Objectives and Methods
In this guide, we explore the critical role chat apps can play in the distribution of digital journalism today and in the years ahead. As mobile traffic and referrals from social platforms continue to grow for the majority of news organizations, chat apps present a profound opportunity for audience development and engagement.
According to Pew Research Center's “State of the News Media 2015” report, 78 percent of the top 50 digital news websites receive more visits from mobile devices than desktop computers. And analytics firm Parse.ly, which delivers audience insights to over 400 news organizations including Wired, The Atlantic, and Reuters, claims 43 percent of referrals to its publisher network now come from social media (outpacing search at 38 percent).
Messaging has emerged as the new frontier of social on mobile, and the sheer size of audiences on the top global chat apps is too big to ignore. These apps also present an opportunity to diversify mobile traffic sources and to minimize vulnerability should Facebook or other platforms decrease traffic for publishers.
For our research, we conducted interviews with leadership at numerous major messaging app companies, as well as early-adopter news organizations. We selected companies and case studies that demonstrate the diversity of opportunities within the ecosystem, while also highlighting the uniqueness of each chat app platform.

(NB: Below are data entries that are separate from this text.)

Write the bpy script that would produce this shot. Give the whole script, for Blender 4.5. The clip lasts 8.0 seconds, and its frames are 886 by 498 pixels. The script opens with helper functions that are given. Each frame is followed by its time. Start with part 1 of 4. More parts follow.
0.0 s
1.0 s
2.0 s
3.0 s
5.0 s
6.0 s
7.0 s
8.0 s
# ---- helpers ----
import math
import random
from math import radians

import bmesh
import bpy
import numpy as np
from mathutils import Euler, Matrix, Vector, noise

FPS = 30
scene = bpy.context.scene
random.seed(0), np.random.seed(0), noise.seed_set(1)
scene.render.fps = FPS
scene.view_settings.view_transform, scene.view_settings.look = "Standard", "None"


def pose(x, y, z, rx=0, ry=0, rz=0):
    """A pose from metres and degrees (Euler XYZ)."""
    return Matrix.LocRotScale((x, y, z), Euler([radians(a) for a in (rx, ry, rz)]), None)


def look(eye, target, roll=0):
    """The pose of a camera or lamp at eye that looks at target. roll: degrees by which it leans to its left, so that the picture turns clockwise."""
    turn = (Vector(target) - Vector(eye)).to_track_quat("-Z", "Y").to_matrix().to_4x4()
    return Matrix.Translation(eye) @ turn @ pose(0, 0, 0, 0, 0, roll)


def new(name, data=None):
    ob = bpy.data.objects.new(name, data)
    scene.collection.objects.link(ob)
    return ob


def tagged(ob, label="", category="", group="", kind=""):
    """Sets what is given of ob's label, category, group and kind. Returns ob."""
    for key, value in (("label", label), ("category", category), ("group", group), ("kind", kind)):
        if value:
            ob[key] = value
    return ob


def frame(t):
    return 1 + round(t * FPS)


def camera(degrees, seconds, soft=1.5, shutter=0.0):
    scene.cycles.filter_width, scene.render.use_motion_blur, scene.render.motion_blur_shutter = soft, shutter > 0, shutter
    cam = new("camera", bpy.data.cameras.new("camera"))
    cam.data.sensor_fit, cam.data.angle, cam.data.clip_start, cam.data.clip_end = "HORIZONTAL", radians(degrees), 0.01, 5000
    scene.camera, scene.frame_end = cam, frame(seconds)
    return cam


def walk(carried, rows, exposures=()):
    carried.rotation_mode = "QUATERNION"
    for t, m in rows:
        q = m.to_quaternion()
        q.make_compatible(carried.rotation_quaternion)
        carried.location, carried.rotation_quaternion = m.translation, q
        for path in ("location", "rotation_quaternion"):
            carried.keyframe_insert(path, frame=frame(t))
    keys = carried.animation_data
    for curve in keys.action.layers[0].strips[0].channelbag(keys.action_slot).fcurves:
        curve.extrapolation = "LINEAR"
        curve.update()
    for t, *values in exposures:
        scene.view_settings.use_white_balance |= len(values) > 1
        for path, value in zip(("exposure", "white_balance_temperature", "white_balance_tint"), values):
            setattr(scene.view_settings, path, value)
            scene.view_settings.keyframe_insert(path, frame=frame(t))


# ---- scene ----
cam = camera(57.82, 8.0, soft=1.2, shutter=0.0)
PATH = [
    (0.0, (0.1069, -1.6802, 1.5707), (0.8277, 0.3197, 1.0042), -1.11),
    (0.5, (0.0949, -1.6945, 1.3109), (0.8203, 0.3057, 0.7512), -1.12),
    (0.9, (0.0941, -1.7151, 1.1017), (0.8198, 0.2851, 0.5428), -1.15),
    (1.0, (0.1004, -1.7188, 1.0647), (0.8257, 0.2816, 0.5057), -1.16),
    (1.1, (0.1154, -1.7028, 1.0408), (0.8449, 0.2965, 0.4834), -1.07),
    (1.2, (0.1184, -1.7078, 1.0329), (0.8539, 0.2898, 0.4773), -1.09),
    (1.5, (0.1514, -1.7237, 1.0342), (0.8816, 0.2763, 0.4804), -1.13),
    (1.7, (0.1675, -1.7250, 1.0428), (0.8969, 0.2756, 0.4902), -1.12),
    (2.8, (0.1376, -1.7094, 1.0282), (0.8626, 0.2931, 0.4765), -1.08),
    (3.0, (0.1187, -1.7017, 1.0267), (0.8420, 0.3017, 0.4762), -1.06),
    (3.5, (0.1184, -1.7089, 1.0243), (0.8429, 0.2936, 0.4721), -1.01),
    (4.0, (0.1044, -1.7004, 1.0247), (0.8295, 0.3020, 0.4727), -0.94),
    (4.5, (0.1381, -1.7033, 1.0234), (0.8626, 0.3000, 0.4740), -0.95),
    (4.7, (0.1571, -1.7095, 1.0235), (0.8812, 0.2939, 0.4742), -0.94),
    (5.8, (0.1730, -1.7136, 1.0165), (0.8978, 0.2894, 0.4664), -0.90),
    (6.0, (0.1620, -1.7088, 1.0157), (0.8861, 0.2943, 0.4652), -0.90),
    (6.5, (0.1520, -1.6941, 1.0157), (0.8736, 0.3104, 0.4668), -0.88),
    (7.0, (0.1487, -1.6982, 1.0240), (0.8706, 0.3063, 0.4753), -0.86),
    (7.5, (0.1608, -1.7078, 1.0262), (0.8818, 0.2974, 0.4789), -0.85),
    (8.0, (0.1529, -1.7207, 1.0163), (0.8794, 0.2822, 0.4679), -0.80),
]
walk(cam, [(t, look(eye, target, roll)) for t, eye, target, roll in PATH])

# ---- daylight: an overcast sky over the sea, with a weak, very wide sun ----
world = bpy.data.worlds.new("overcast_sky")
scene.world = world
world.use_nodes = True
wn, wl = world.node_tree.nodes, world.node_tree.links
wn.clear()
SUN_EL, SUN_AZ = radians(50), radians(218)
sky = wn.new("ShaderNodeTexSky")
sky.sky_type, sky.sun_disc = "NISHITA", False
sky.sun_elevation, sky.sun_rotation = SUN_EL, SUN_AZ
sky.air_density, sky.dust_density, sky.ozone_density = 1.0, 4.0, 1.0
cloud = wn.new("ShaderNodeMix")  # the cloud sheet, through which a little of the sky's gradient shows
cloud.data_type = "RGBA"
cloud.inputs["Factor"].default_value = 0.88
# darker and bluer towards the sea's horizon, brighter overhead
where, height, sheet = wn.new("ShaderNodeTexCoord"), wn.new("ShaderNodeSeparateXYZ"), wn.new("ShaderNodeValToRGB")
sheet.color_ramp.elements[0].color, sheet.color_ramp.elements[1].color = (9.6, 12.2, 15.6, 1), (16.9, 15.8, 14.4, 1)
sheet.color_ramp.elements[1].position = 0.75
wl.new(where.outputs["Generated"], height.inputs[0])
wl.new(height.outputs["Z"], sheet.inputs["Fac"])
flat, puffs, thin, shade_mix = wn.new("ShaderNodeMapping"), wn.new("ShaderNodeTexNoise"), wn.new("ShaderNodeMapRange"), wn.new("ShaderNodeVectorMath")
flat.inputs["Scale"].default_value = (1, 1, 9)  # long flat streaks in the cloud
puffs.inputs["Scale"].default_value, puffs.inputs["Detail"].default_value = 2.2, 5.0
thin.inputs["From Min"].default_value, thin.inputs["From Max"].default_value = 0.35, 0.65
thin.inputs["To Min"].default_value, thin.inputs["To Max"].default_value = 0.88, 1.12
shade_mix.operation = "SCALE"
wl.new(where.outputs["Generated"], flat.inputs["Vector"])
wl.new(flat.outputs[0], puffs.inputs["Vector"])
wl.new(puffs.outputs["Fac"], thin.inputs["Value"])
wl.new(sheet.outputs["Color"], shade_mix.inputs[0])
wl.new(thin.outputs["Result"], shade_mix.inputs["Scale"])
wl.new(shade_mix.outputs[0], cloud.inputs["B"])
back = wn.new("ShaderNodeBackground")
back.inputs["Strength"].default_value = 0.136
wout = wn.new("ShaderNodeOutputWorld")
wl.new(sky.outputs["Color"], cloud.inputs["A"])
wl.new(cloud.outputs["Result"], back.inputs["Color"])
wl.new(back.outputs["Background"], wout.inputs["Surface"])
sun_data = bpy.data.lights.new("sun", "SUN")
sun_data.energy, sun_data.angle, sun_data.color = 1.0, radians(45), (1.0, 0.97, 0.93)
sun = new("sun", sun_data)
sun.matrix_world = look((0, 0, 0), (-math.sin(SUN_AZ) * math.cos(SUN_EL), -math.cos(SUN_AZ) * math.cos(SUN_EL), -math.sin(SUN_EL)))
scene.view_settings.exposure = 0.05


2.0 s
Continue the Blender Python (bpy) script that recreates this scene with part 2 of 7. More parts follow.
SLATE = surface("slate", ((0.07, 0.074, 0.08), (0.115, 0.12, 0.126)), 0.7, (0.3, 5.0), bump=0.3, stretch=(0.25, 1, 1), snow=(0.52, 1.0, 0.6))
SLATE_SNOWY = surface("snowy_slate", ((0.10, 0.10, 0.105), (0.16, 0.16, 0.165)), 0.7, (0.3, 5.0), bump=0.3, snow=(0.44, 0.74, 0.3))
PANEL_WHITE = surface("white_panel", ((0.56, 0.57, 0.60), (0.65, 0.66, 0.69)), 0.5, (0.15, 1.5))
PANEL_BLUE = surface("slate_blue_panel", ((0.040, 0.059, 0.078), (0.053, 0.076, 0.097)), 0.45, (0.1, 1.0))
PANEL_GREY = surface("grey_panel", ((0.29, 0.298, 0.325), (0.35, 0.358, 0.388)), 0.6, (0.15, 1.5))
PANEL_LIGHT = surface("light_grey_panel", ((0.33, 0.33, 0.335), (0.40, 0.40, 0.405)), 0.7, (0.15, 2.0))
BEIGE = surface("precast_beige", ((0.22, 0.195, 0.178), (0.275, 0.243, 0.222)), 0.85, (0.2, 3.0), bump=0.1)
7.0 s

While publishers generally indicated optimism and excitement for their work on chat apps, nearly all pointed out that as an industry we are still in an early, exploratory phase. Most major chat apps spent the last few years perfecting their user experience, only recently turning their attention to media-owner partnerships. With that in mind, we urge readers to not only learn from the case studies presented, but also to initiate experiments of their own to find the right strategy for any editorial team.